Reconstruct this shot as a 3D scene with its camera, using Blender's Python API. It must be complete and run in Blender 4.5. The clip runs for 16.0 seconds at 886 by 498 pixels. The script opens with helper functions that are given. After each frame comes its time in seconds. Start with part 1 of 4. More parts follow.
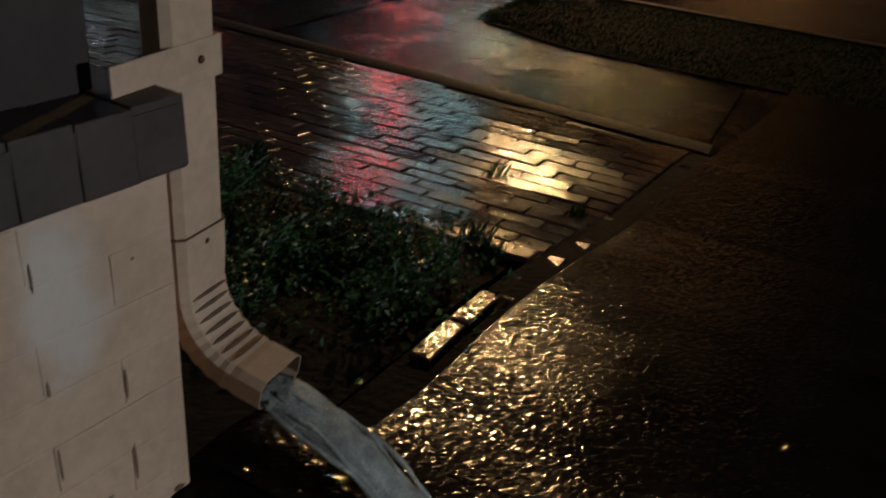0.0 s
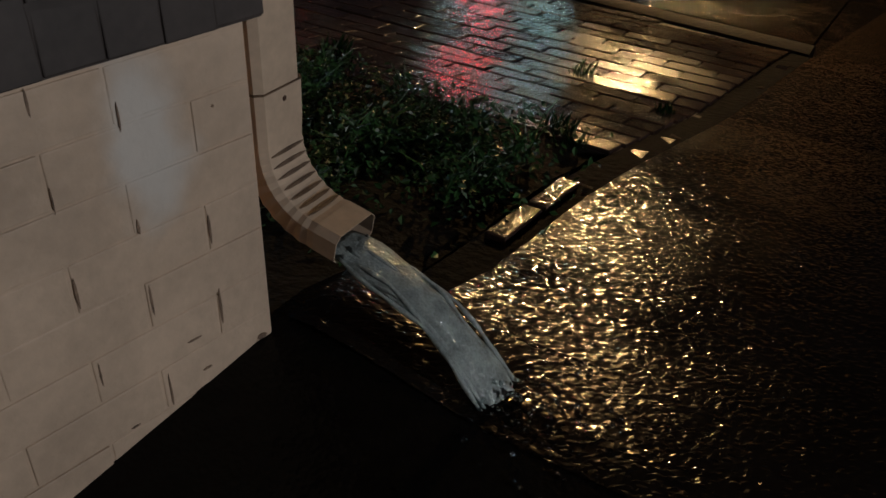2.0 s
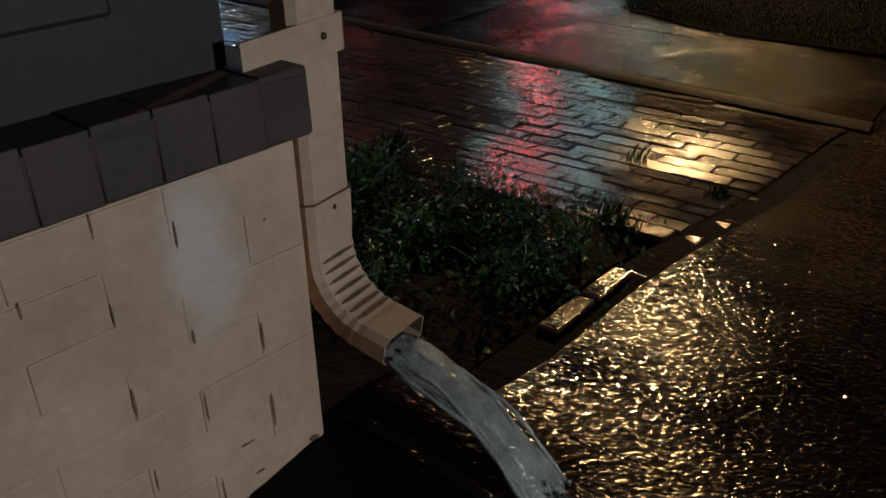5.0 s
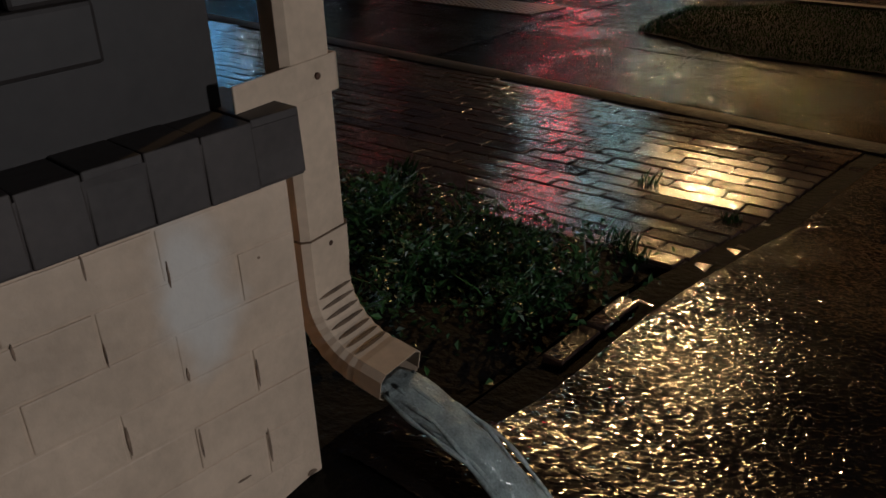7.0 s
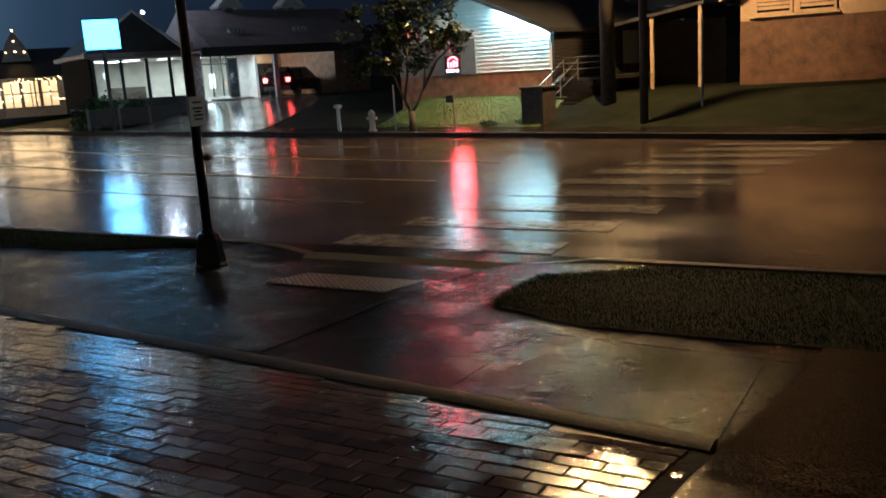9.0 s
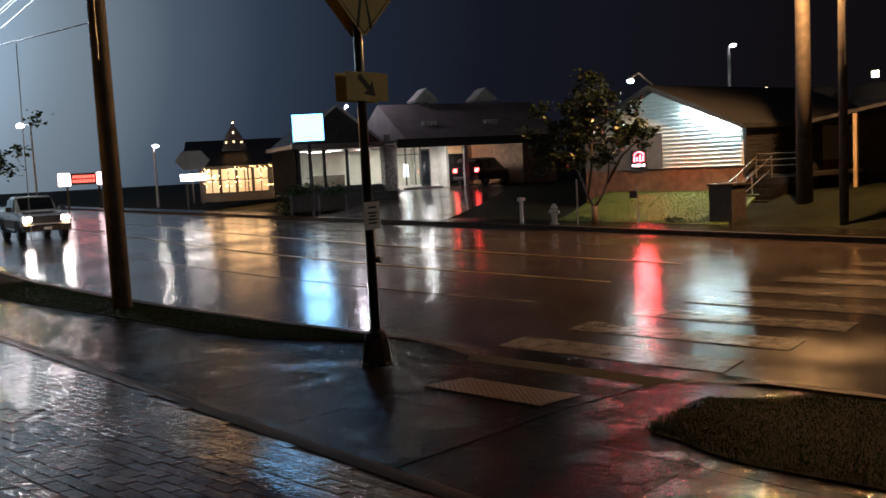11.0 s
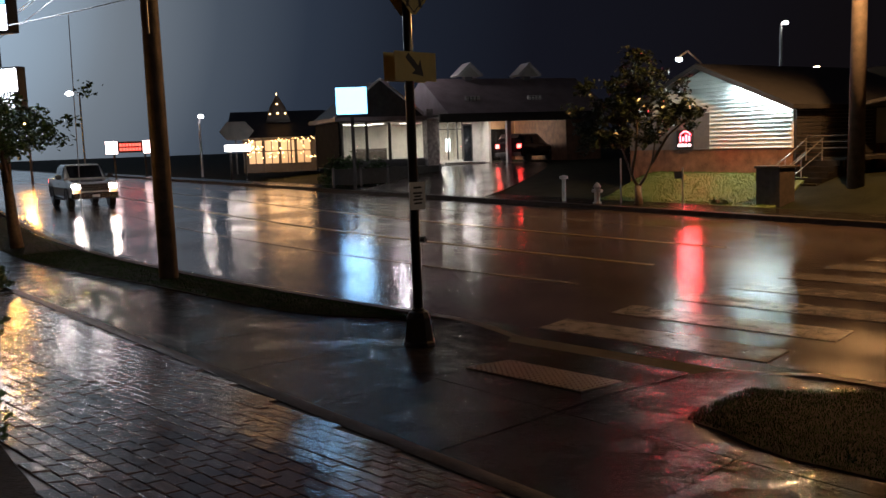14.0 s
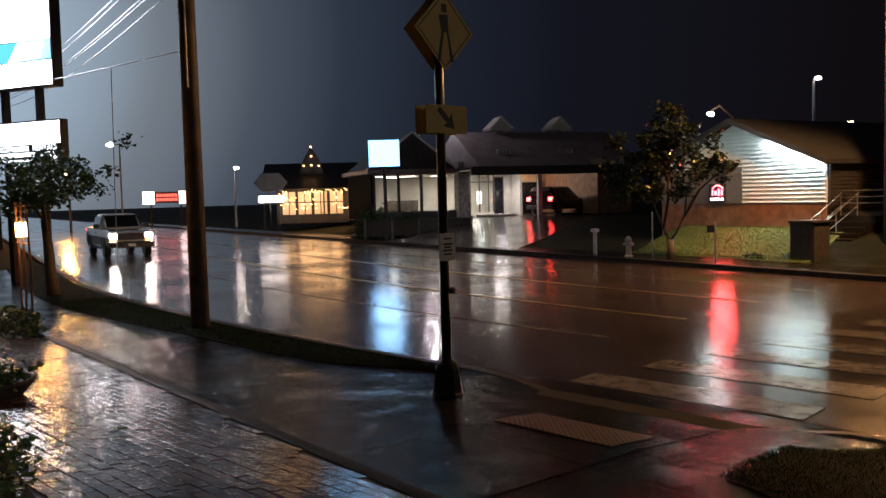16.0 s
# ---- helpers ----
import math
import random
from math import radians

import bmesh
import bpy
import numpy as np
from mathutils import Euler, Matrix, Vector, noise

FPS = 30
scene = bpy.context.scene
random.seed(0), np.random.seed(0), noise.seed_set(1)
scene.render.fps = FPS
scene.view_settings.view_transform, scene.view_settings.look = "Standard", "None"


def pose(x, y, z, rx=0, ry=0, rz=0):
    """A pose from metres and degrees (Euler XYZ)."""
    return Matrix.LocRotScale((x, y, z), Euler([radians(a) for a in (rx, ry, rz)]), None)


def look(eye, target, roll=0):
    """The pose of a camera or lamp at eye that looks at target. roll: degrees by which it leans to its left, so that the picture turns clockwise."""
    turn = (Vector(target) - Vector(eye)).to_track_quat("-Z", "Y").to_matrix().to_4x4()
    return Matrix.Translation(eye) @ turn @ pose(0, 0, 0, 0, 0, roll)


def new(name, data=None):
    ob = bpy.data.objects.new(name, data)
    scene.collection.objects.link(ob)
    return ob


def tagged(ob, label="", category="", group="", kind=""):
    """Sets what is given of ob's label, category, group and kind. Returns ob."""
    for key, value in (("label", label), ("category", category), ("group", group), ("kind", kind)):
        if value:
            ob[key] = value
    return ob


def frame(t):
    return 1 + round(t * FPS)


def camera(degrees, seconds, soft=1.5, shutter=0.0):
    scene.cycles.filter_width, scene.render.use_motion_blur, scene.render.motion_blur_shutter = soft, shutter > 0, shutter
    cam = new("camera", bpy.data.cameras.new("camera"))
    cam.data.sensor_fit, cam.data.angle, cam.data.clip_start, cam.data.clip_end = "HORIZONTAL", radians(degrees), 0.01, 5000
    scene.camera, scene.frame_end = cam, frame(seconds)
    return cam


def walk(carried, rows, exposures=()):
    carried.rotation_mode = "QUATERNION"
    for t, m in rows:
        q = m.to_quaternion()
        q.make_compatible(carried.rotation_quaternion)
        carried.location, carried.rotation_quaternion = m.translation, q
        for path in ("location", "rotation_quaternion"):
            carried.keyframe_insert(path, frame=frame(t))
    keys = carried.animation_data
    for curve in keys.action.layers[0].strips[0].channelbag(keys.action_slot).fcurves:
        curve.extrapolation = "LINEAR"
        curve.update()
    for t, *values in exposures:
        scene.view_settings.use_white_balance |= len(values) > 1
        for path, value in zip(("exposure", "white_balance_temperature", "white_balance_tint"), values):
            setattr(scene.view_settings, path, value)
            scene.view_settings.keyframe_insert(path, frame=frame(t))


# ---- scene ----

───

■ **Exercise task**
Omit each picture, then return all of the listing exactly as it stands.

■ **Full output**
Reconstruct this shot as a 3D scene with its camera, using Blender's Python API. It must be complete and run in Blender 4.5. The clip runs for 16.0 seconds at 886 by 498 pixels. The script opens with helper functions that are given. After each frame comes its time in seconds. Start with part 1 of 4. More parts follow.
0.0 s
2.0 s
5.0 s
7.0 s
9.0 s
11.0 s
14.0 s
16.0 s
# ---- helpers ----
import math
import random
from math import radians

import bmesh
import bpy
import numpy as np
from mathutils import Euler, Matrix, Vector, noise

FPS = 30
scene = bpy.context.scene
random.seed(0), np.random.seed(0), noise.seed_set(1)
scene.render.fps = FPS
scene.view_settings.view_transform, scene.view_settings.look = "Standard", "None"


def pose(x, y, z, rx=0, ry=0, rz=0):
    """A pose from metres and degrees (Euler XYZ)."""
    return Matrix.LocRotScale((x, y, z), Euler([radians(a) for a in (rx, ry, rz)]), None)


def look(eye, target, roll=0):
    """The pose of a camera or lamp at eye that looks at target. roll: degrees by which it leans to its left, so that the picture turns clockwise."""
    turn = (Vector(target) - Vector(eye)).to_track_quat("-Z", "Y").to_matrix().to_4x4()
    return Matrix.Translation(eye) @ turn @ pose(0, 0, 0, 0, 0, roll)


def new(name, data=None):
    ob = bpy.data.objects.new(name, data)
    scene.collection.objects.link(ob)
    return ob


def tagged(ob, label="", category="", group="", kind=""):
    """Sets what is given of ob's label, category, group and kind. Returns ob."""
    for key, value in (("label", label), ("category", category), ("group", group), ("kind", kind)):
        if value:
            ob[key] = value
    return ob


def frame(t):
    return 1 + round(t * FPS)


def camera(degrees, seconds, soft=1.5, shutter=0.0):
    scene.cycles.filter_width, scene.render.use_motion_blur, scene.render.motion_blur_shutter = soft, shutter > 0, shutter
    cam = new("camera", bpy.data.cameras.new("camera"))
    cam.data.sensor_fit, cam.data.angle, cam.data.clip_start, cam.data.clip_end = "HORIZONTAL", radians(degrees), 0.01, 5000
    scene.camera, scene.frame_end = cam, frame(seconds)
    return cam


def walk(carried, rows, exposures=()):
    carried.rotation_mode = "QUATERNION"
    for t, m in rows:
        q = m.to_quaternion()
        q.make_compatible(carried.rotation_quaternion)
        carried.location, carried.rotation_quaternion = m.translation, q
        for path in ("location", "rotation_quaternion"):
            carried.keyframe_insert(path, frame=frame(t))
    keys = carried.animation_data
    for curve in keys.action.layers[0].strips[0].channelbag(keys.action_slot).fcurves:
        curve.extrapolation = "LINEAR"
        curve.update()
    for t, *values in exposures:
        scene.view_settings.use_white_balance |= len(values) > 1
        for path, value in zip(("exposure", "white_balance_temperature", "white_balance_tint"), values):
            setattr(scene.view_settings, path, value)
            scene.view_settings.keyframe_insert(path, frame=frame(t))


# ---- scene ----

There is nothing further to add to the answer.